By His All-Holiness Ecumenical Patriarch Bartholomew
(Boġaziçi University, May 9-10, 2014)
Eminent Rector of this esteemed university, Prof. Gülay Barbarosoğlu,
Distinguished symposium organizers and participants,
Ladies and gentlemen,
It is a particular pleasure and privilege to be asked to address you during this prestigious gathering of legal scholars as you explore various aspects of comparative law, especially as to the way that these have developed in the modern states of Turkey and Greece. We are grateful to the Aristovoulos Manessis Academic Society, which is continuing the pioneering scholarship and legacy of the late Greek constitutionalist, Aristovoulos Manessis.
We are also grateful to the Department of Political Science and International Relations of Boġaziçi University. Madam Rector, we recall with profound emotion and gratitude the exceptional honor bestowed on us this past December with the honorary doctorate from the Institute of Environmental Sciences. It is a joy for us to return here today on this auspicious occasion.
Dear friends, the subject of your conference relates to “converging and diverging trajectories” of comparative law in Greece and Turkey. Naturally we do not presume to have any informed insight into the topic that you will discuss during the course of this symposium. Nonetheless, we are all aware of the lasting impact of Byzantine jurisprudence for both church and secular law on Western civilization. The imperial Novellae (Νεαραἰ) regulated and affected every aspect of society – public and private, religious and civil alike. The close affiliation of church and state inevitably meant that emperors – from as early as Constantine and Theodosius in the fourth century – could shape church practice and even defend church doctrine.

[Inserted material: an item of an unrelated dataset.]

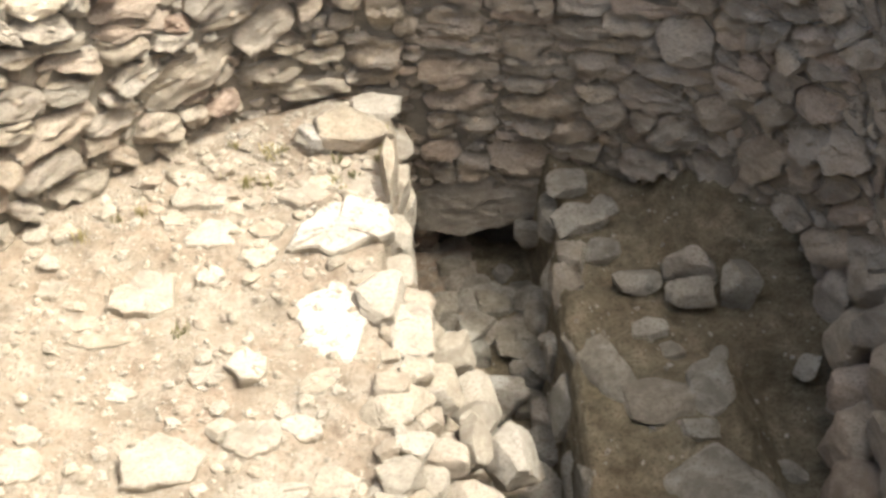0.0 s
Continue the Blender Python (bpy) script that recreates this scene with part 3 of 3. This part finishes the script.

However, the period of your focus during this symposium is in fact more recent. In this regard, two significant developments have marked European Constitutions after the end of Second World War:
The first and perhaps most important development was the strengthening of human rights with the enrichment of the list of rights and their inclusion in Constitutions. This was the response of modern, liberal democracies to the atrocities of Nazism and fascism. Moreover, it was associated with the adoption of the Universal Declaration of Human Rights in 1948 by the United Nations General Assembly, the creation of the Council of Europe in 1949, as well as the European Convention on Human Rights one year later.
The second important development was the recognition of Constitution’s binding character as a legal text. After the Second World War, the Constitution was seen as a fundamental law, whose violation would have both political and legal consequences. This acceptance came as people realized the significance of the control on the constitutionality of law. One contributing factor was the absolute failure of Parliaments during the inter-war period to prevent the rise of fascism and Nazism through “democratic means.” Furthermore, it was widely accepted that, in times of crisis, people must have in place and depend on the necessary institutional safeguards against omnipotence in order to safeguard democracy. Thereafter, the political role of judges would inevitably and increasingly be strengthened.
Today, however, things have somewhat changed. Thus, Greece does not have a Constitutional Court; instead, it has a long-standing system of diffused control of constitutionality. On the other hand, Turkey does have a Constitutional Court. Still, constitutional judges in both countries have assumed a role that brings them closer to politics than ever before. Nowadays, no major reform can be carried out unless it has duly passed through the constitutional process.
Permit us to offer you an example from our own experience. For, this is a fact that we have witnessed here in Turkey with the closure of our Halki Theological School following a decision of the Constitutional Court over forty-three years ago. Even more recently, just a few weeks ago, we observe that governmental plans to reform Turkish justice have been rejected.
Those of you living in Greece have similar experiences. For instance, with regard to environmental issues – which, as you know are very close to our heart and have formed a central part of our own ministry for over two decades – we know that, in order to implement a state environmental plan, one requires the approval of the Council of State, the country’s highest judicial authority, whose two former Presidents are actually present among us here today.
And what about the European Court? You are all aware that we brought the case of the Prinkipos Orphanage before the European Court of Human Rights, where we felt vindicated. The Court of Strasbourg recognized what had been denied by the Turkish legal order. Thus, the European Court acted as a Constitutional Judge, as a guardian of our rights as equal citizens.
During your deliberations, you will analyze diverse concepts and circumstances with regard to the “predominance of judges.” This is of vital importance and relevance to all of you, whether you live in Greece or in Turkey. For our part, as leaders and representatives of the Church, we shall continue to pray for your inspiration as legal practitioners called to remedy the law. We shall especially continue to appeal for the respect of religious freedom in countries that claim to live by democratic principles so that all people – irrespective of racial and religious origin, despite ethnic and cultural background, as well as above social and financial status – may be afforded equal rights as free citizens of a global world.
May God bless you and guide your discussions.